Blog post 4

Novak claims within “Experiments in Life Writing”, that experimental nonfiction mediums are ” a defining mark of literary experiments in general…, (are) a “commitment to raising fundamental questions about the very nature and being of verbal art itself”—questions which mainstream literature “at all periods . . . is dedicated to repressing”(page 2, Novak). Essentially Novak believes although nonfiction mediums are traditionally very noncontingent on guidelines set to create an informative scene, experimental mediums allow a sense of freedom within nonfiction. This freedom, typically not seen within such a genre, enables readers to appreciate and question the deeper meaning of nonfiction and its relation to writing. When addressing nonfiction genres such as biographies, Novak claims such genres share a common trait that fiction also deploys. Novak says, ““historical” or “referential” genre is founded on the narrative strategies
espoused by writers of fiction in an earlier era.18… The model here is realism, not modernism or postmodernism, and the assumptions made about biography accord with those made by the readers and writers of realistic fiction” (page 5, Novak). When comparing fiction and nonfiction pieces however Novak also finds differences. Novak claims, “Cohn does concede that problems arise if reference is used as a criterion of distinguishing fact from fiction in absolute terms.

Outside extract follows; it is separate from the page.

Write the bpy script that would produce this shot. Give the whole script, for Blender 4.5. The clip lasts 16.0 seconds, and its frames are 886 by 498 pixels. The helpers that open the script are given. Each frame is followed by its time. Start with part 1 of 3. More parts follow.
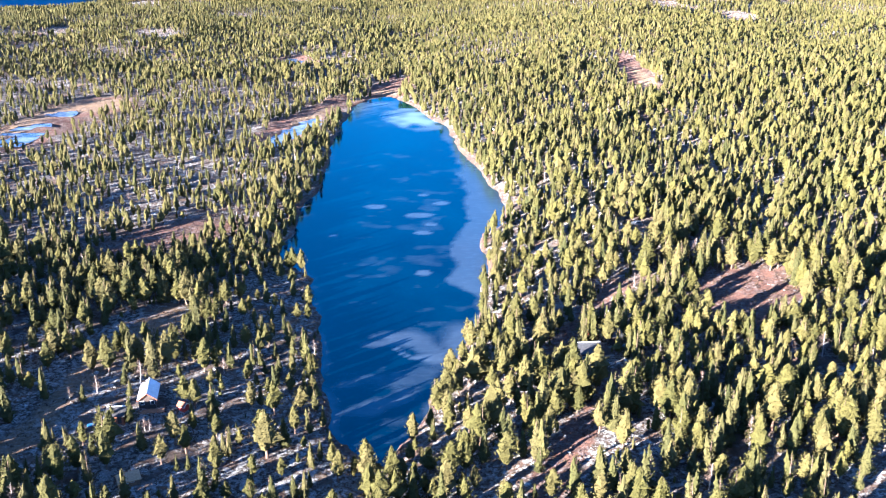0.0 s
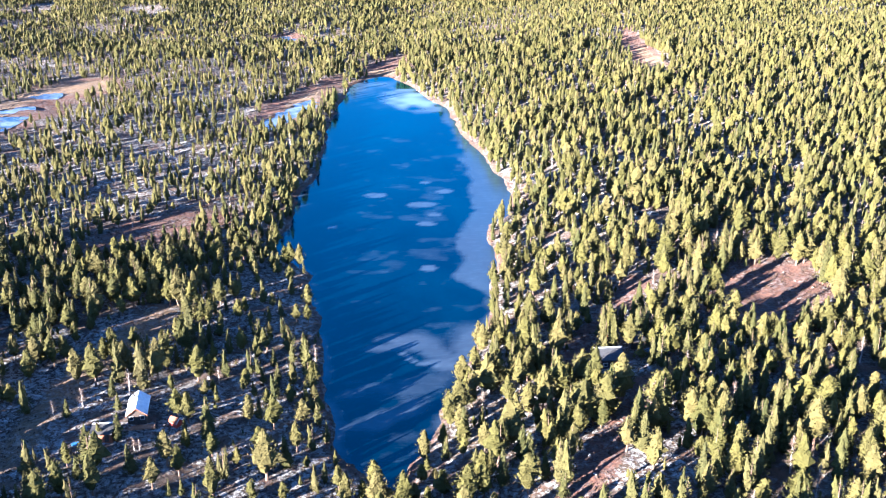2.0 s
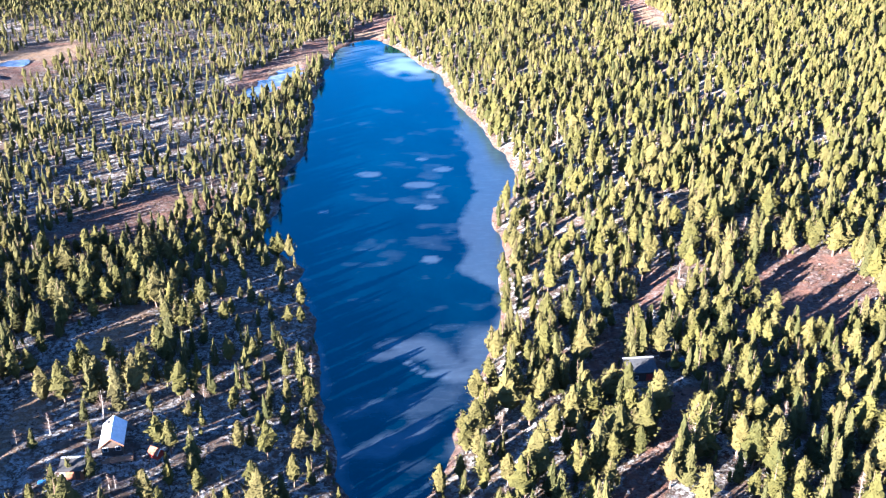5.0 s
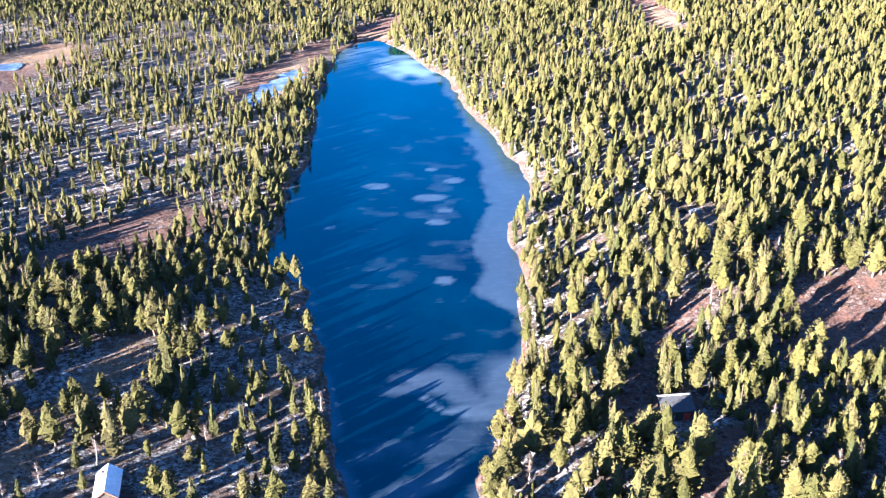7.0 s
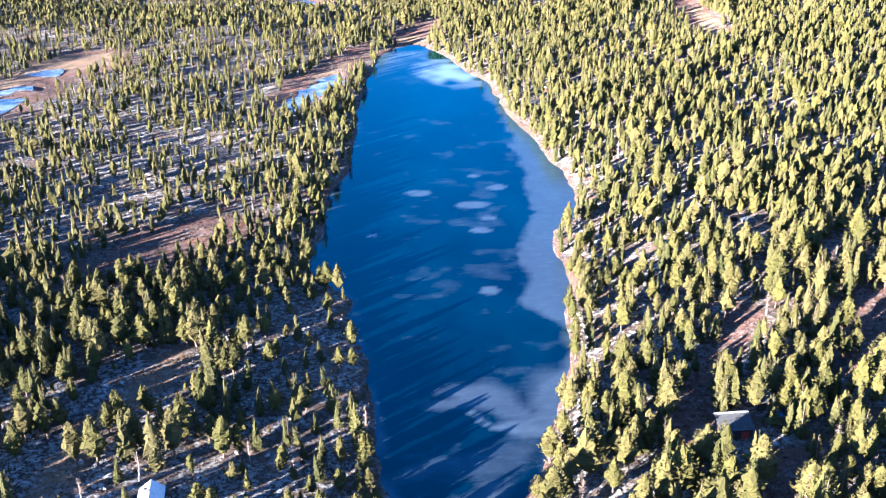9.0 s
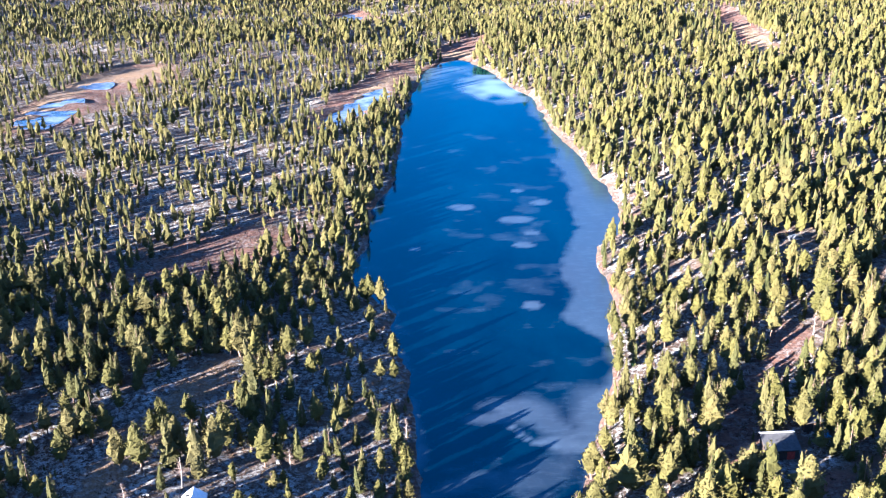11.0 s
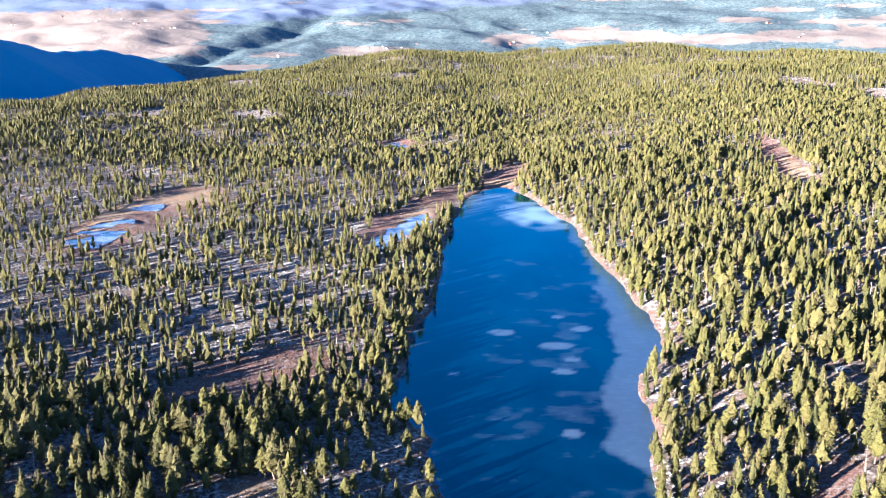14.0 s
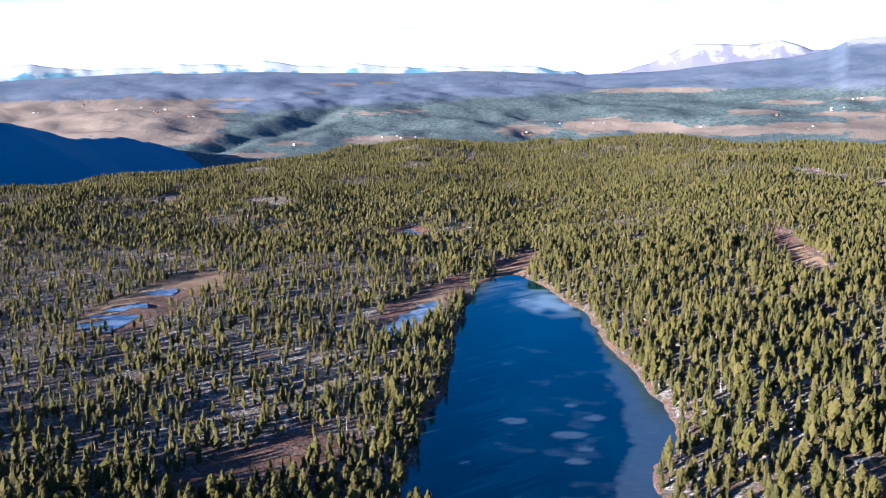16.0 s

That commitment to “verifiable documentation”28 may be suspended in fictional narratives does not mean that fiction “can not refer to the real world outside the text, but that it need not refer to it… Fictional narratives may contain external, real-world references, but these can be combined with non-factual elements; the selected facts can be imaginatively manipulated in fiction, as fiction is not bound to factual accuracy. In consequence, Cohn says, “external references do not remain truly external when they enter a fictional world,” but “are, as it were, contaminated,” that is, fictionalized, “from within” ( page 7, Novak). Novak finds that although fiction writing may deploy outside sources to create a sense of realism within the story, the ability of fiction writers to use creativity and selectively choose elements of nonfiction is vast. Essentially Novak finds that fiction has wider boundaries of creativity and limitless writing rules as compared to nonfiction. Sometimes the lines between fiction and non-fiction find themselves at odds as Novak shows within Virginia Woolf’s Flush: A Biography, which is still debated today as to whether it should be considered a Biography, Biographic Novel, etc. Novak claims that novels like such, have the ability to “marked departures from the standards of auto/biography bring the basic premises of auto/biography into view as much as they present alternative ways of writing a life” (page 15, Novak).